- [Task to carry out]: Repeat the material below exactly, with no pictures.

━━━ Collected data ━━━

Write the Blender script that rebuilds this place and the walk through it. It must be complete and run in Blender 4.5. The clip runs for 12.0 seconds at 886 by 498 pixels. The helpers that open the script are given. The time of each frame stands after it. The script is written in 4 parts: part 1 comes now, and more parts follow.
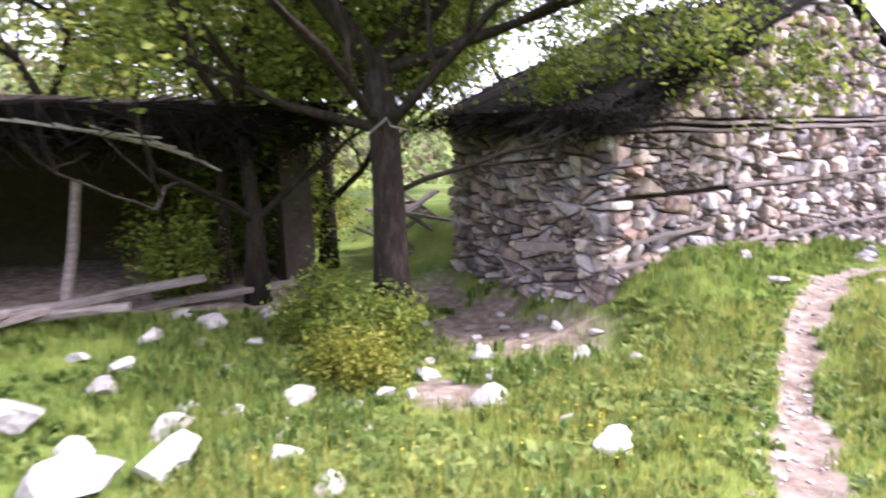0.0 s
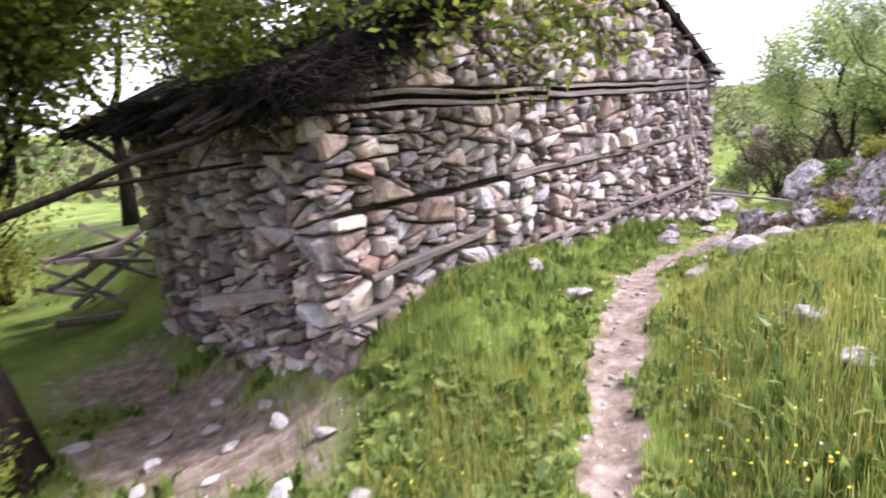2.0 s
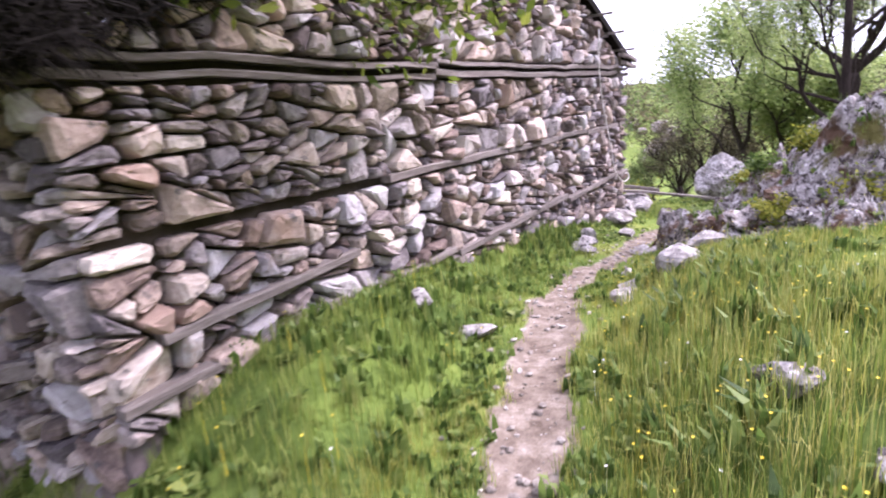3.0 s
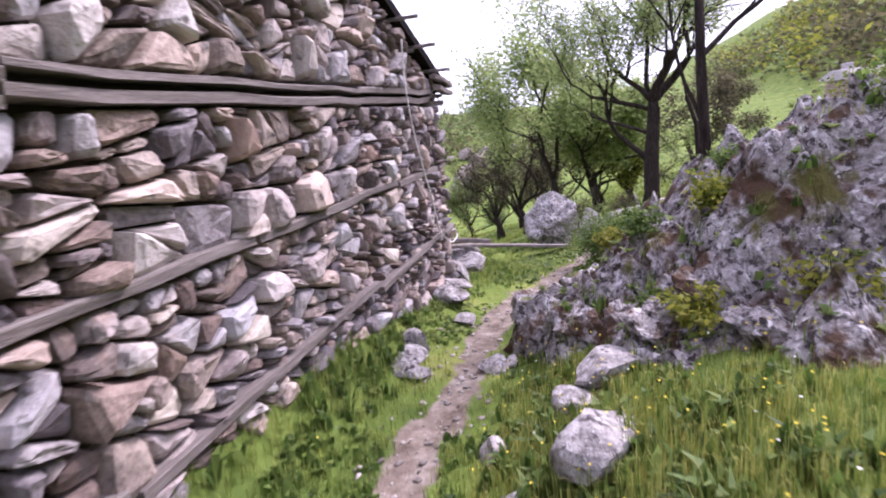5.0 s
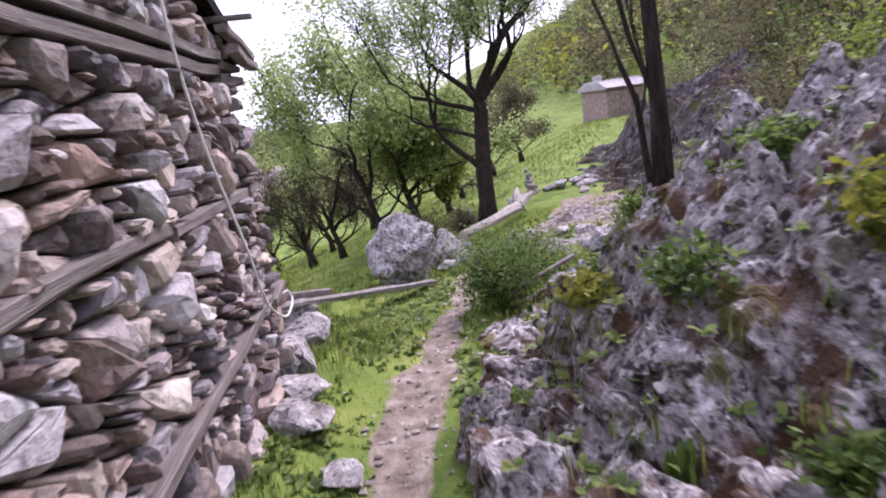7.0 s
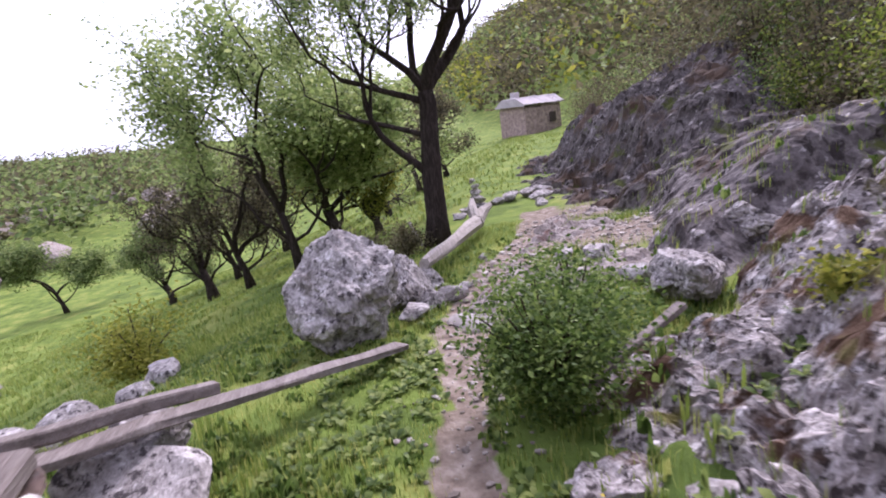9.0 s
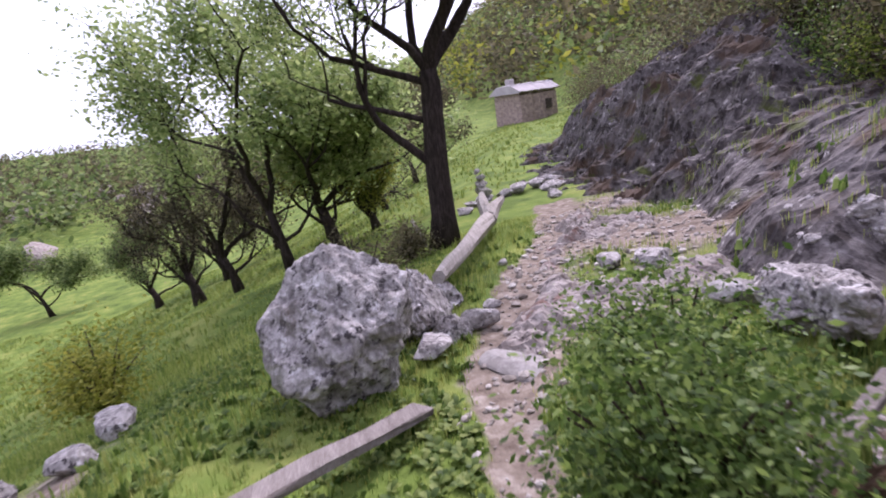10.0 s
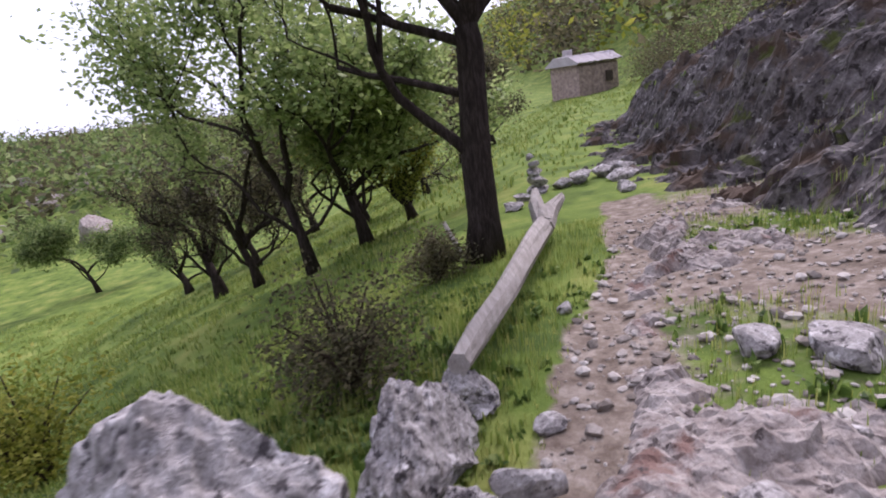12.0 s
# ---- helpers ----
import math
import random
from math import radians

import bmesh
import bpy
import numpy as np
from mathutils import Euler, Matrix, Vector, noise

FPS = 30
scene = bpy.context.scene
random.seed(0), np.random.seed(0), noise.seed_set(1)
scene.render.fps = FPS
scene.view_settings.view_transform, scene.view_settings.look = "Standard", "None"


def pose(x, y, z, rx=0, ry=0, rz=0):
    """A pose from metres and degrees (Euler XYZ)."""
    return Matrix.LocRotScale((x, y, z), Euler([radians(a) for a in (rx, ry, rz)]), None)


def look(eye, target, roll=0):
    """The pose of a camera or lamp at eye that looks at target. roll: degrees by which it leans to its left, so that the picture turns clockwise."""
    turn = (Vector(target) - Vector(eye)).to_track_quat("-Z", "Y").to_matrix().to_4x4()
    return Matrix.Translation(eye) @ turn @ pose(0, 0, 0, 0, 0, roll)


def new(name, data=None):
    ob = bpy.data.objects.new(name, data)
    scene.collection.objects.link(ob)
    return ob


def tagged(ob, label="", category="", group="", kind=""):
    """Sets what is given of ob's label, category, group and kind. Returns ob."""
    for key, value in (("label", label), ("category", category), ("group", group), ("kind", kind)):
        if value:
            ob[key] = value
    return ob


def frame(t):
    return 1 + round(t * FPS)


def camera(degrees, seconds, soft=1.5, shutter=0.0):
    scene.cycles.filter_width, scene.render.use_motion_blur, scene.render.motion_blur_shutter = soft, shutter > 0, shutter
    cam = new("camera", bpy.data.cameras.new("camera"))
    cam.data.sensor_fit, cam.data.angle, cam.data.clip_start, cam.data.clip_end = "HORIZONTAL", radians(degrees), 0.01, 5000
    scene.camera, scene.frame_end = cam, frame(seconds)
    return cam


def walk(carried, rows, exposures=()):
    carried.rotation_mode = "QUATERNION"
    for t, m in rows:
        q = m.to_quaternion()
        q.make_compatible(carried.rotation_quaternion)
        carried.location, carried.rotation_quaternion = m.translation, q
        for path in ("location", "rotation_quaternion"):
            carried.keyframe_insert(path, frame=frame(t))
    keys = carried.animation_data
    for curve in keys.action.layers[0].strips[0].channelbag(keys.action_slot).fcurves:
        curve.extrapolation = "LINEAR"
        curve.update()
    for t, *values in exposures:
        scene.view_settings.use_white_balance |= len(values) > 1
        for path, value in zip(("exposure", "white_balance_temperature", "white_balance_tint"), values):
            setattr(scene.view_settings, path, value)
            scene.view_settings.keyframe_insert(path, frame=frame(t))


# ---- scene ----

cam = camera(76.2, 12.0, soft=1.9, shutter=0.35)
PATH = [
    (0, (-0.390, -0.037, 1.988), (1.048, 2.516, 1.343), -0.8),
    (0.5, (0.200, 0.210, 1.926), (1.994, 2.484, 1.142), -3.7),
    (1, (0.775, 0.498, 1.834), (2.774, 2.588, 1.037), -5.0),
    (1.5, (1.318, 0.758, 1.822), (3.171, 2.968, 0.998), -3.5),
    (2, (1.897, 1.030, 1.757), (3.975, 3.089, 1.094), -5.4),
    (2.5, (2.490, 1.309, 1.675), (4.743, 3.193, 1.060), -6.1),
    (3, (3.095, 1.593, 1.632), (5.442, 3.320, 0.916), -5.4),
    (3.5, (3.700, 1.851, 1.581), (6.318, 3.191, 0.993), -9.8),
    (3.7, (3.934, 1.925, 1.541), (6.595, 3.221, 1.051), -9.7),
    (5.3, (5.890, 2.702, 1.696), (8.720, 3.412, 0.999), -6.3),
    (5.5, (6.134, 2.850, 1.685), (9.031, 3.264, 1.024), -9.5),
    (6, (6.703, 3.069, 1.632), (9.616, 3.261, 0.943), -10.0),
    (6.5, (7.296, 3.256, 1.518), (10.257, 3.212, 1.037), -9.5),
    (6.7, (7.526, 3.319, 1.520), (10.443, 3.217, 0.826), -8.7),
    (8.3, (9.698, 3.601, 1.219), (12.626, 3.278, 0.651), -5.7),
    (8.5, (9.953, 3.618, 1.196), (12.845, 3.213, 0.509), -3.3),
    (9, (10.588, 3.667, 1.087), (13.453, 3.076, 0.420), -7.3),
    (9.5, (11.204, 3.651, 1.031), (14.063, 3.081, 0.324), -8.6),
    (10, (11.779, 3.605, 1.016), (14.627, 2.996, 0.296), -8.4),
    (10.5, (12.390, 3.524, 1.017), (15.139, 2.633, 0.211), -9.9),
    (11, (12.931, 3.364, 0.999), (15.760, 2.703, 0.251), -7.7),
    (11.5, (13.397, 3.264, 0.982), (16.263, 2.875, 0.183), -8.6),
    (12, (13.783, 2.985, 0.952), (16.654, 2.657, 0.145), -8.6),
]

walk(cam, [(t, look(eye, target, roll)) for t, eye, target, roll in PATH],
     exposures=[(0, 2.15, 5850, 33), (1.0, 1.8, 6400, 30), (2.5, 1.72, 5800, 32), (3.5, 1.53, 5780, 38), (5.5, 1.08, 5750, 37), (8.5, 0.98, 5780, 34), (10.0, 0.82, 5800, 33), (11.0, 0.72, 5800, 31), (12.0, 0.5, 5850, 30)])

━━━

- [Final result]:
Write the Blender script that rebuilds this place and the walk through it. It must be complete and run in Blender 4.5. The clip runs for 12.0 seconds at 886 by 498 pixels. The helpers that open the script are given. The time of each frame stands after it. The script is written in 4 parts: part 1 comes now, and more parts follow.
0.0 s
2.0 s
3.0 s
5.0 s
7.0 s
9.0 s
10.0 s
12.0 s
# ---- helpers ----
import math
import random
from math import radians

import bmesh
import bpy
import numpy as np
from mathutils import Euler, Matrix, Vector, noise

FPS = 30
scene = bpy.context.scene
random.seed(0), np.random.seed(0), noise.seed_set(1)
scene.render.fps = FPS
scene.view_settings.view_transform, scene.view_settings.look = "Standard", "None"


def pose(x, y, z, rx=0, ry=0, rz=0):
    """A pose from metres and degrees (Euler XYZ)."""
    return Matrix.LocRotScale((x, y, z), Euler([radians(a) for a in (rx, ry, rz)]), None)


def look(eye, target, roll=0):
    """The pose of a camera or lamp at eye that looks at target. roll: degrees by which it leans to its left, so that the picture turns clockwise."""
    turn = (Vector(target) - Vector(eye)).to_track_quat("-Z", "Y").to_matrix().to_4x4()
    return Matrix.Translation(eye) @ turn @ pose(0, 0, 0, 0, 0, roll)


def new(name, data=None):
    ob = bpy.data.objects.new(name, data)
    scene.collection.objects.link(ob)
    return ob


def tagged(ob, label="", category="", group="", kind=""):
    """Sets what is given of ob's label, category, group and kind. Returns ob."""
    for key, value in (("label", label), ("category", category), ("group", group), ("kind", kind)):
        if value:
            ob[key] = value
    return ob


def frame(t):
    return 1 + round(t * FPS)


def camera(degrees, seconds, soft=1.5, shutter=0.0):
    scene.cycles.filter_width, scene.render.use_motion_blur, scene.render.motion_blur_shutter = soft, shutter > 0, shutter
    cam = new("camera", bpy.data.cameras.new("camera"))
    cam.data.sensor_fit, cam.data.angle, cam.data.clip_start, cam.data.clip_end = "HORIZONTAL", radians(degrees), 0.01, 5000
    scene.camera, scene.frame_end = cam, frame(seconds)
    return cam


def walk(carried, rows, exposures=()):
    carried.rotation_mode = "QUATERNION"
    for t, m in rows:
        q = m.to_quaternion()
        q.make_compatible(carried.rotation_quaternion)
        carried.location, carried.rotation_quaternion = m.translation, q
        for path in ("location", "rotation_quaternion"):
            carried.keyframe_insert(path, frame=frame(t))
    keys = carried.animation_data
    for curve in keys.action.layers[0].strips[0].channelbag(keys.action_slot).fcurves:
        curve.extrapolation = "LINEAR"
        curve.update()
    for t, *values in exposures:
        scene.view_settings.use_white_balance |= len(values) > 1
        for path, value in zip(("exposure", "white_balance_temperature", "white_balance_tint"), values):
            setattr(scene.view_settings, path, value)
            scene.view_settings.keyframe_insert(path, frame=frame(t))


# ---- scene ----

cam = camera(76.2, 12.0, soft=1.9, shutter=0.35)
PATH = [
    (0, (-0.390, -0.037, 1.988), (1.048, 2.516, 1.343), -0.8),
    (0.5, (0.200, 0.210, 1.926), (1.994, 2.484, 1.142), -3.7),
    (1, (0.775, 0.498, 1.834), (2.774, 2.588, 1.037), -5.0),
    (1.5, (1.318, 0.758, 1.822), (3.171, 2.968, 0.998), -3.5),
    (2, (1.897, 1.030, 1.757), (3.975, 3.089, 1.094), -5.4),
    (2.5, (2.490, 1.309, 1.675), (4.743, 3.193, 1.060), -6.1),
    (3, (3.095, 1.593, 1.632), (5.442, 3.320, 0.916), -5.4),
    (3.5, (3.700, 1.851, 1.581), (6.318, 3.191, 0.993), -9.8),
    (3.7, (3.934, 1.925, 1.541), (6.595, 3.221, 1.051), -9.7),
    (5.3, (5.890, 2.702, 1.696), (8.720, 3.412, 0.999), -6.3),
    (5.5, (6.134, 2.850, 1.685), (9.031, 3.264, 1.024), -9.5),
    (6, (6.703, 3.069, 1.632), (9.616, 3.261, 0.943), -10.0),
    (6.5, (7.296, 3.256, 1.518), (10.257, 3.212, 1.037), -9.5),
    (6.7, (7.526, 3.319, 1.520), (10.443, 3.217, 0.826), -8.7),
    (8.3, (9.698, 3.601, 1.219), (12.626, 3.278, 0.651), -5.7),
    (8.5, (9.953, 3.618, 1.196), (12.845, 3.213, 0.509), -3.3),
    (9, (10.588, 3.667, 1.087), (13.453, 3.076, 0.420), -7.3),
    (9.5, (11.204, 3.651, 1.031), (14.063, 3.081, 0.324), -8.6),
    (10, (11.779, 3.605, 1.016), (14.627, 2.996, 0.296), -8.4),
    (10.5, (12.390, 3.524, 1.017), (15.139, 2.633, 0.211), -9.9),
    (11, (12.931, 3.364, 0.999), (15.760, 2.703, 0.251), -7.7),
    (11.5, (13.397, 3.264, 0.982), (16.263, 2.875, 0.183), -8.6),
    (12, (13.783, 2.985, 0.952), (16.654, 2.657, 0.145), -8.6),
]

walk(cam, [(t, look(eye, target, roll)) for t, eye, target, roll in PATH],
     exposures=[(0, 2.15, 5850, 33), (1.0, 1.8, 6400, 30), (2.5, 1.72, 5800, 32), (3.5, 1.53, 5780, 38), (5.5, 1.08, 5750, 37), (8.5, 0.98, 5780, 34), (10.0, 0.82, 5800, 33), (11.0, 0.72, 5800, 31), (12.0, 0.5, 5850, 30)])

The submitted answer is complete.